In the period between sharing the news and the team leaving the business, they surprised even the most optimistic of Leaders (and seasoned of HR folk like myself);
- The team’s engagement level continued to increase (and were some of the highest in the business in the formal engagement survey results during this period)
- The team delivered on their ambition to ‘leave a legacy’ and consistently exceeded their internal KPI’s, plus entered and won two external industry awards
- Absenteeism of the team went down
- 80% of the team members stayed until the outsource arrangement went live (even though this occurred 6 months behind schedule), and those who left early were honest and transparent about their decision and even helped with handover planning
A few of the ‘personal’ stories post the outsourcing that stick out include;
- A few members of the team retired, after having a good chunk of time to receive great financial advice and plan their last year of work
- Other individuals decided to take career breaks (and a few even ended up travelling around Europe together for 6 months)

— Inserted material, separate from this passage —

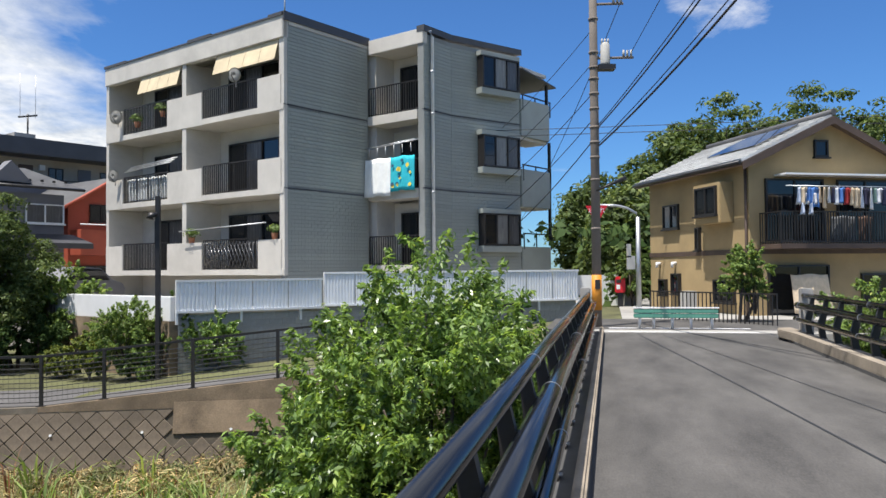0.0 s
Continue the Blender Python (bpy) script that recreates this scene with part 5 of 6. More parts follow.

- A number of the team re-skilled and took other jobs within the company
- Other members of the team undertook external study and started new careers outside of the business (personal trainers, child care workers and even a writer)
- Within 6 weeks of leaving the business, every member of the team who was looking for employment had found a new role
While this may sound slightly nirvana-ish, especially if you’ve only seen it done badly, this is a true recount of what actually happened.
Sure there were some tough moments and difficult conversations and the moments of suboptimal performance, however, on the whole, the decision of the Leaders to ‘do the right thing’ and trust and expect the best in people, delivered the best possible result for both the individuals and the business overall.
Costs were managed. Risks were managed. Relationships and reputations were even strengthened. Simply by being human.